_TASK STATEMENT_: Retype nothing but the lines from the start of the material up to and including the line with "import math". Pictures don't belong in the copy.
Start DATA SHOWN
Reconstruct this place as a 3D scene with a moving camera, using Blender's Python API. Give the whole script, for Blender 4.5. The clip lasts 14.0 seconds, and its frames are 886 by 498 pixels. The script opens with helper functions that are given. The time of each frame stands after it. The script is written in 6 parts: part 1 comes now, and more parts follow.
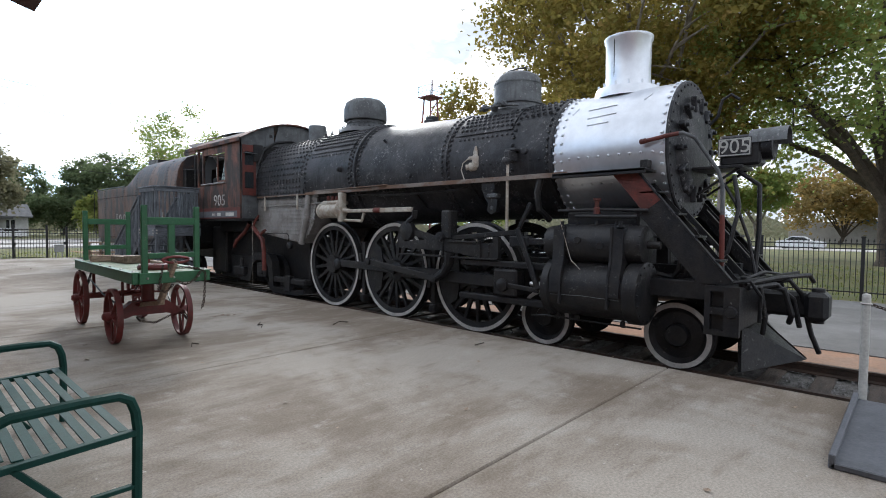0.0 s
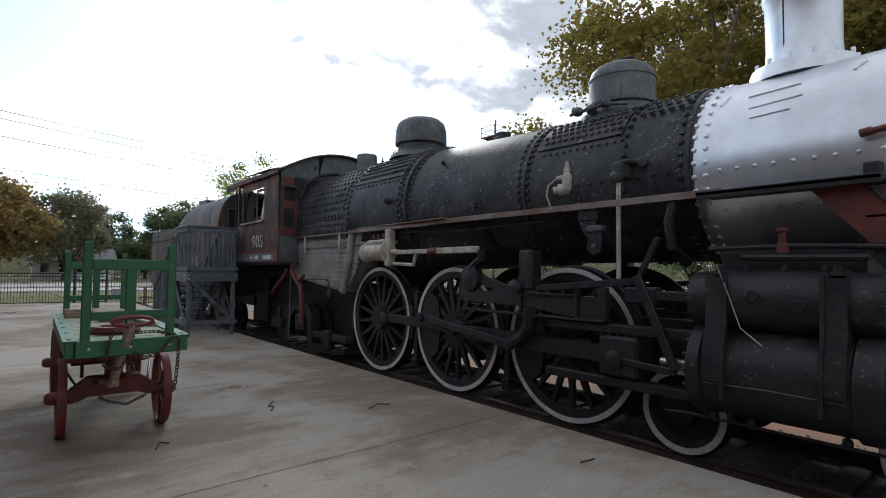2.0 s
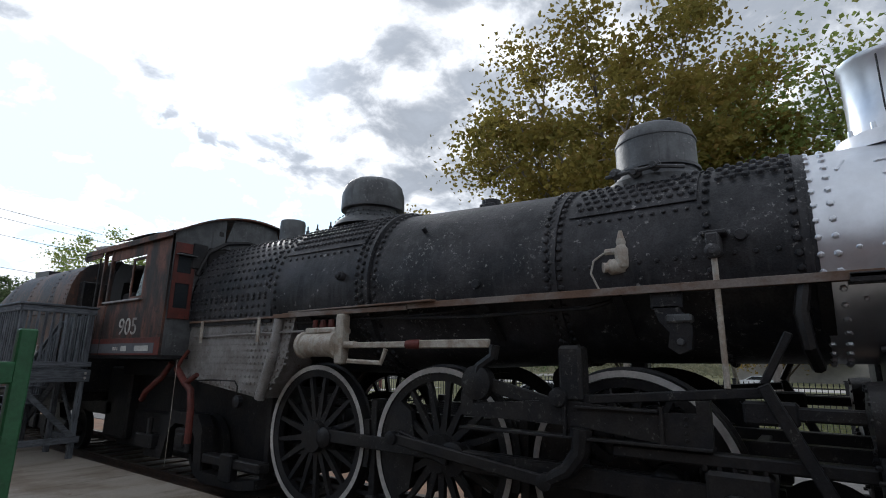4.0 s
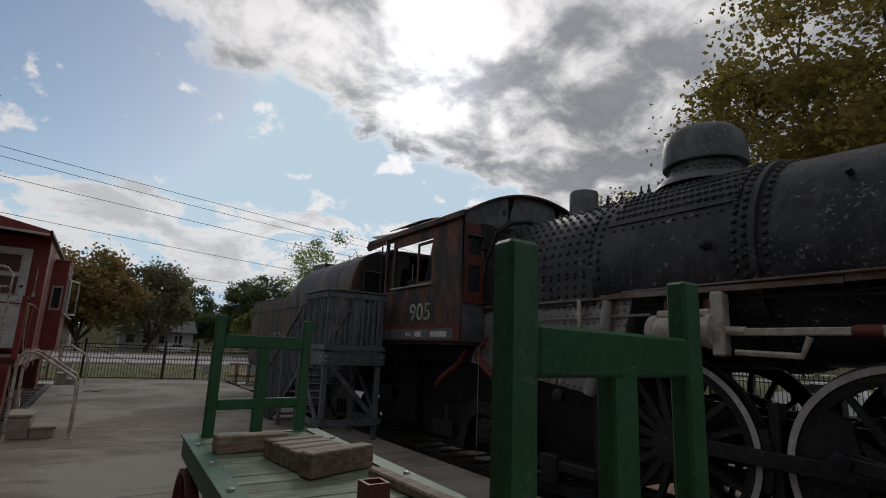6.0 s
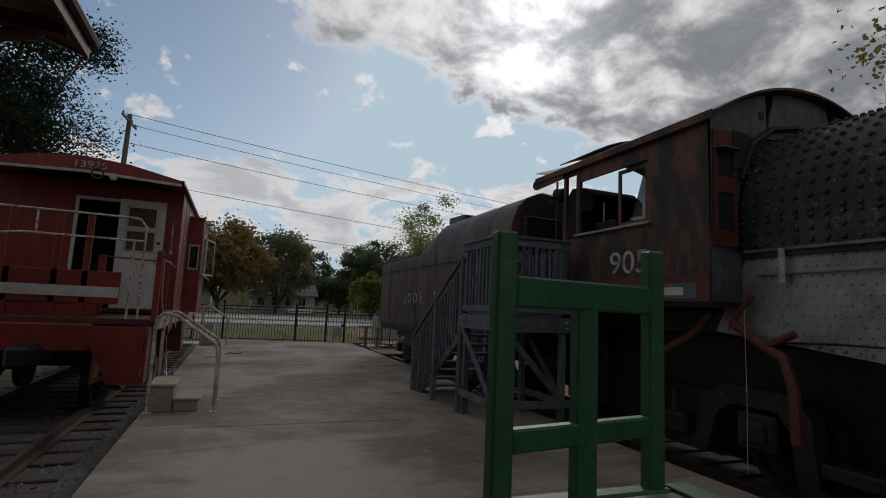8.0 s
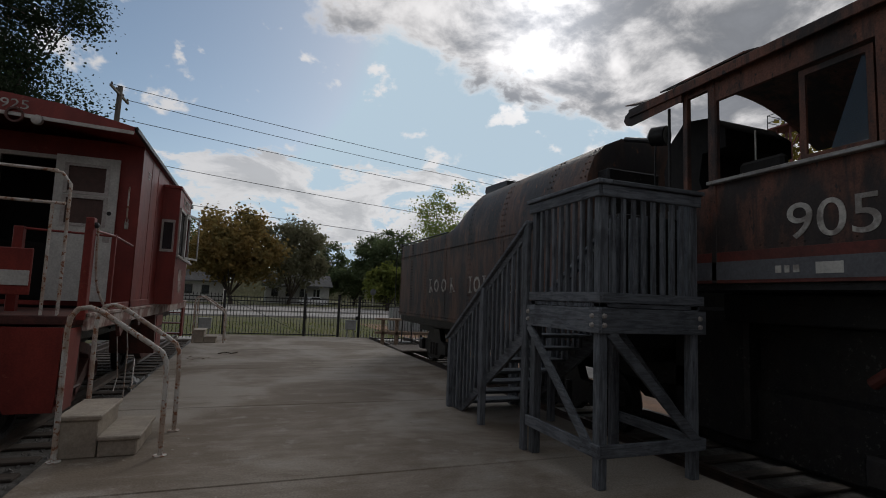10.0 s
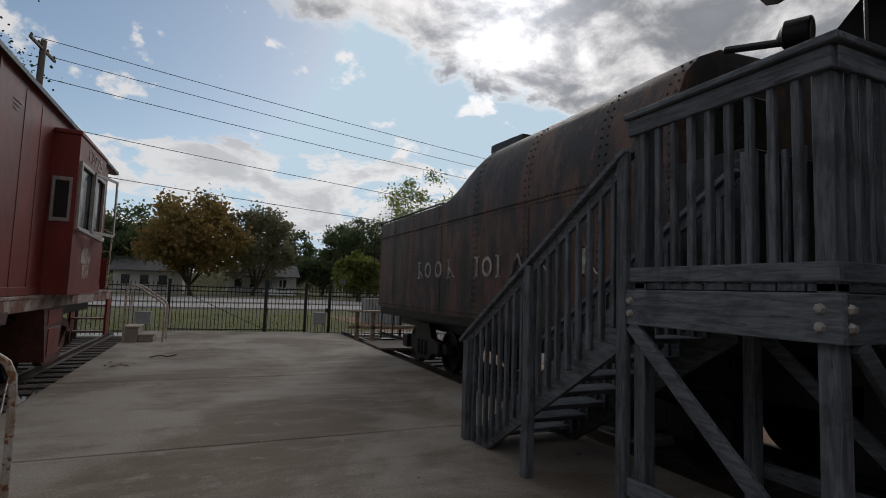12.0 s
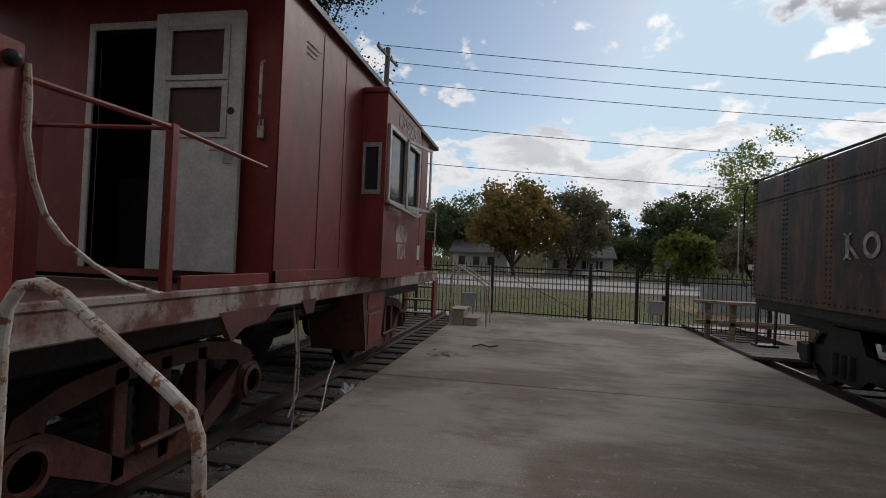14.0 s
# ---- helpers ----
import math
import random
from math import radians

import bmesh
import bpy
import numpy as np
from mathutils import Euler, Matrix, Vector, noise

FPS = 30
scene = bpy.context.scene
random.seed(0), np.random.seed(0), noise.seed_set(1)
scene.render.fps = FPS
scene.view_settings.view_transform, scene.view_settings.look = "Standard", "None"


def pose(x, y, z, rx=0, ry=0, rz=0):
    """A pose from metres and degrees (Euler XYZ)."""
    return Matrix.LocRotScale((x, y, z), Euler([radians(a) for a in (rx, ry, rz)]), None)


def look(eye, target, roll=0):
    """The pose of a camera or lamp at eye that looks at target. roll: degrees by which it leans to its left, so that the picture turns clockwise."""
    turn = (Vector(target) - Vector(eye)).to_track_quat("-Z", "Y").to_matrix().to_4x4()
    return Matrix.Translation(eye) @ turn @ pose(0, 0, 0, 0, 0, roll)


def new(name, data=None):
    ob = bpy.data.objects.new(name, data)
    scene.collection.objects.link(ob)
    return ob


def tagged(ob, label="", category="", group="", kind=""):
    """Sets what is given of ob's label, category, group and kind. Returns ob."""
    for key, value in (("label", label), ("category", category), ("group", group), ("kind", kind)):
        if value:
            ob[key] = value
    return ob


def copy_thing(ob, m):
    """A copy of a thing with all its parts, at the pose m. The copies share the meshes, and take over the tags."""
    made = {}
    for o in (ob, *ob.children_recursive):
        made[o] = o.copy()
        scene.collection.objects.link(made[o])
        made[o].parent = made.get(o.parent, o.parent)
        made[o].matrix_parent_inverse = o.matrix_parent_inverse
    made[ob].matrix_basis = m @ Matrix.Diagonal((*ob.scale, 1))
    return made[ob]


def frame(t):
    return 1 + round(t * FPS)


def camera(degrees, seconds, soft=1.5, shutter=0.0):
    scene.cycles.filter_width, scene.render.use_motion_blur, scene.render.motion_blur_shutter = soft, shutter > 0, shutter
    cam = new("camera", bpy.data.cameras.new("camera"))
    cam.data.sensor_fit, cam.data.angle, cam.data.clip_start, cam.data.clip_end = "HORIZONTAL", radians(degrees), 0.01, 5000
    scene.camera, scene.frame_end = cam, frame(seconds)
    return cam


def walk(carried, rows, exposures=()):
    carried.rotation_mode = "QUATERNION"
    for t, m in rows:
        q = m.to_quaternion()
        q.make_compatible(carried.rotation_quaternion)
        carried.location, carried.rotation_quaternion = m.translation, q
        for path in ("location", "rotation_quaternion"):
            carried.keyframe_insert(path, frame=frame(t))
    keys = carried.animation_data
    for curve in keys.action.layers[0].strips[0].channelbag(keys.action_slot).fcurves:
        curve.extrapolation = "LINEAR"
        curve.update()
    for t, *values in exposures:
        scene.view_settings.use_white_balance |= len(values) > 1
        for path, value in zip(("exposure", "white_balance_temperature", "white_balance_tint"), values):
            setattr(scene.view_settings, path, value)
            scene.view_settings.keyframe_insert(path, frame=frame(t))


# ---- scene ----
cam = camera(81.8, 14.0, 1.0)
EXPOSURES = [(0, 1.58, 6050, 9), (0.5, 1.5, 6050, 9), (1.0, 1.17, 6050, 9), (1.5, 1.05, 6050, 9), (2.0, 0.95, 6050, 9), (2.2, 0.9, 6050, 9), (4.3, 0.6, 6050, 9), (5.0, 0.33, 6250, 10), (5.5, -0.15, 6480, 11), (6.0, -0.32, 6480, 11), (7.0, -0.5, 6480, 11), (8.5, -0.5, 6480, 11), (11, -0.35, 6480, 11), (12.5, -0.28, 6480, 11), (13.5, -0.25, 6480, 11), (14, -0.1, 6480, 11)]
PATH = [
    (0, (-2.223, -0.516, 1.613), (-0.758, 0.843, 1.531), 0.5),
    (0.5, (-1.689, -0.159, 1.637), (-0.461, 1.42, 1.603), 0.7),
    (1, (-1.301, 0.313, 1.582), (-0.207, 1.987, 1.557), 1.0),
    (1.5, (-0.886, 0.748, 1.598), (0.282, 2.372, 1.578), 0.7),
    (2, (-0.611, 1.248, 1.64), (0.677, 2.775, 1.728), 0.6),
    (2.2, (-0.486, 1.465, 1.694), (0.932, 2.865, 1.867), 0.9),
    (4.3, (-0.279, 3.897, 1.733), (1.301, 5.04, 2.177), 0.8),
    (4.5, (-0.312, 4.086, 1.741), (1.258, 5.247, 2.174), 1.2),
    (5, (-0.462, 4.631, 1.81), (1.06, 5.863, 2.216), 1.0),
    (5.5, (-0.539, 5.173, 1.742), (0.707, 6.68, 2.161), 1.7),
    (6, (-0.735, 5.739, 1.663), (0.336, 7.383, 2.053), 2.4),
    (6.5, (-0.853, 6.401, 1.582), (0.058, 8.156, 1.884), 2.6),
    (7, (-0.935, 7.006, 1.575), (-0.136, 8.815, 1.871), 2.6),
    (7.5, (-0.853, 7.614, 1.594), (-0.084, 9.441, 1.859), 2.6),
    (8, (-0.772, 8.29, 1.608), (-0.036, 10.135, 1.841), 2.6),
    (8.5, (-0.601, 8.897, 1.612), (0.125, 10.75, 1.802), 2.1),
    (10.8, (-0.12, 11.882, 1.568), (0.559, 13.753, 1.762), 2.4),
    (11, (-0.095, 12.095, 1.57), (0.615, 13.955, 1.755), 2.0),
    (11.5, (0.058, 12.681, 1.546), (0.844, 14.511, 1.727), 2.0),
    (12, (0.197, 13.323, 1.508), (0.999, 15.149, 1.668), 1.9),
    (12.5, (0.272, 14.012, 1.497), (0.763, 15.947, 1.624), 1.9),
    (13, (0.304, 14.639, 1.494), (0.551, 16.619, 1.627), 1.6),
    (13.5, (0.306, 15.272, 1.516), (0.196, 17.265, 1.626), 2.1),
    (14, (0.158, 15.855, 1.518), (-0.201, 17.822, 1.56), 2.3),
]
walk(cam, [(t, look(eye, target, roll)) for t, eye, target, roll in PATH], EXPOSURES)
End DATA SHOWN
_SOLUTION BELOW_:
Reconstruct this place as a 3D scene with a moving camera, using Blender's Python API. Give the whole script, for Blender 4.5. The clip lasts 14.0 seconds, and its frames are 886 by 498 pixels. The script opens with helper functions that are given. The time of each frame stands after it. The script is written in 6 parts: part 1 comes now, and more parts follow.
0.0 s
2.0 s
4.0 s
6.0 s
8.0 s
10.0 s
12.0 s
14.0 s
# ---- helpers ----
import math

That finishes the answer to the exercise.